*** DATA BLOCK

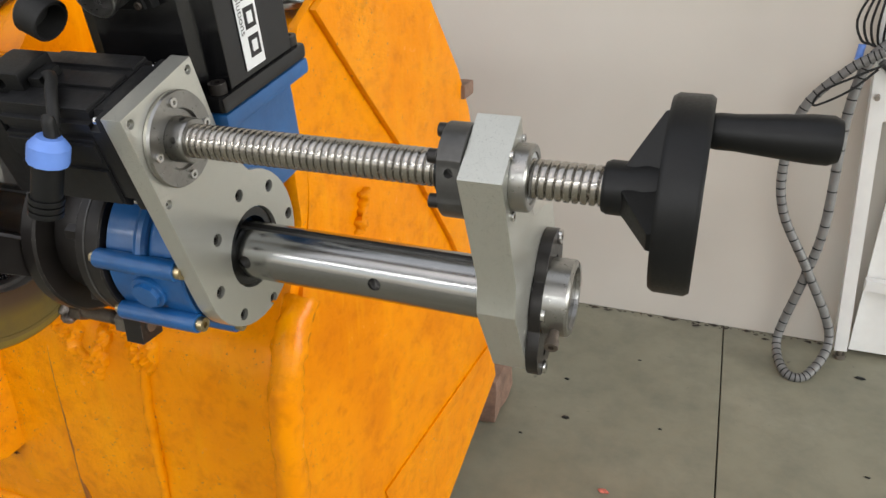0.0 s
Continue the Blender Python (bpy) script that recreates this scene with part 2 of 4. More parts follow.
M_BLACK = black_oxide()
M_BLACKGLOSS = simple("black_motor_paint", (0.005, 0.005, 0.0055), 0.2, 0.0, 0.3, 30, 0.05, 0.0004)
M_BLACKPL = simple("black_plastic", (0.006, 0.0062, 0.0065), 0.42, 0.0, 0.2, 60, 0.08, 0.0004, spec=0.3)
M_RUBBER = simple("black_rubber", (0.013, 0.013, 0.013), 0.55, 0.0, 0.2, 60, 0.1, 0.0006, spec=0.3)
M_MOTOR = simple("black_motor_case", (0.011, 0.011, 0.012), 0.40, 0.0, 0.4, 22, 0.15, 0.0007, worn=(0.022, 0.021, 0.02), spec=0.35)
M_BLUE = simple("blue_enamel", (0.011, 0.088, 0.26), 0.33, 0.0, 0.2, 25, 0.25, 0.0012, 0.3)
M_PLUGBLUE = simple("light_blue_plastic", (0.14, 0.27, 0.70), 0.45, 0.0, 0.08, 40, 0.1, 0.0005)
M_BRASS = simple("zinc_brass_bolt", (0.52, 0.42, 0.25), 0.3, 1.0, 0.2, 50, 0.1, 0.0004)
M_STUD = simple("browned_steel_stud", (0.15, 0.125, 0.105), 0.40, 0.8, 0.35, 45, 0.25, 0.001, worn=(0.30, 0.27, 0.25))
M_STEEL = simple("grey_steel", (0.34, 0.335, 0.32), 0.30, 1.0, 0.12, 40, 0.1, 0.0004)
M_NUT = simple("raw_steel_nut", (0.26, 0.235, 0.21), 0.38, 0.9, 0.25, 50, 0.2, 0.0006)
M_WELD = simple("raw_weld", (0.20, 0.18, 0.17), 0.30, 0.9, 0.6, 110, 0.5, 0.002, worn=(0.55, 0.55, 0.56))
M_WELDDARK = simple("scorched_weld", (0.22, 0.20, 0.19), 0.22, 1.0, 0.7, 70, 0.6, 0.003, worn=(0.55, 0.53, 0.5))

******

Make an exact reproduction of the listing above, without any pictures.

→ EXPECTED ANSWER:
0.0 s
Continue the Blender Python (bpy) script that recreates this scene with part 2 of 4. More parts follow.
M_BLACK = black_oxide()
M_BLACKGLOSS = simple("black_motor_paint", (0.005, 0.005, 0.0055), 0.2, 0.0, 0.3, 30, 0.05, 0.0004)
M_BLACKPL = simple("black_plastic", (0.006, 0.0062, 0.0065), 0.42, 0.0, 0.2, 60, 0.08, 0.0004, spec=0.3)
M_RUBBER = simple("black_rubber", (0.013, 0.013, 0.013), 0.55, 0.0, 0.2, 60, 0.1, 0.0006, spec=0.3)
M_MOTOR = simple("black_motor_case", (0.011, 0.011, 0.012), 0.40, 0.0, 0.4, 22, 0.15, 0.0007, worn=(0.022, 0.021, 0.02), spec=0.35)
M_BLUE = simple("blue_enamel", (0.011, 0.088, 0.26), 0.33, 0.0, 0.2, 25, 0.25, 0.0012, 0.3)
M_PLUGBLUE = simple("light_blue_plastic", (0.14, 0.27, 0.70), 0.45, 0.0, 0.08, 40, 0.1, 0.0005)
M_BRASS = simple("zinc_brass_bolt", (0.52, 0.42, 0.25), 0.3, 1.0, 0.2, 50, 0.1, 0.0004)
M_STUD = simple("browned_steel_stud", (0.15, 0.125, 0.105), 0.40, 0.8, 0.35, 45, 0.25, 0.001, worn=(0.30, 0.27, 0.25))
M_STEEL = simple("grey_steel", (0.34, 0.335, 0.32), 0.30, 1.0, 0.12, 40, 0.1, 0.0004)
M_NUT = simple("raw_steel_nut", (0.26, 0.235, 0.21), 0.38, 0.9, 0.25, 50, 0.2, 0.0006)
M_WELD = simple("raw_weld", (0.20, 0.18, 0.17), 0.30, 0.9, 0.6, 110, 0.5, 0.002, worn=(0.55, 0.55, 0.56))
M_WELDDARK = simple("scorched_weld", (0.22, 0.20, 0.19), 0.22, 1.0, 0.7, 70, 0.6, 0.003, worn=(0.55, 0.53, 0.5))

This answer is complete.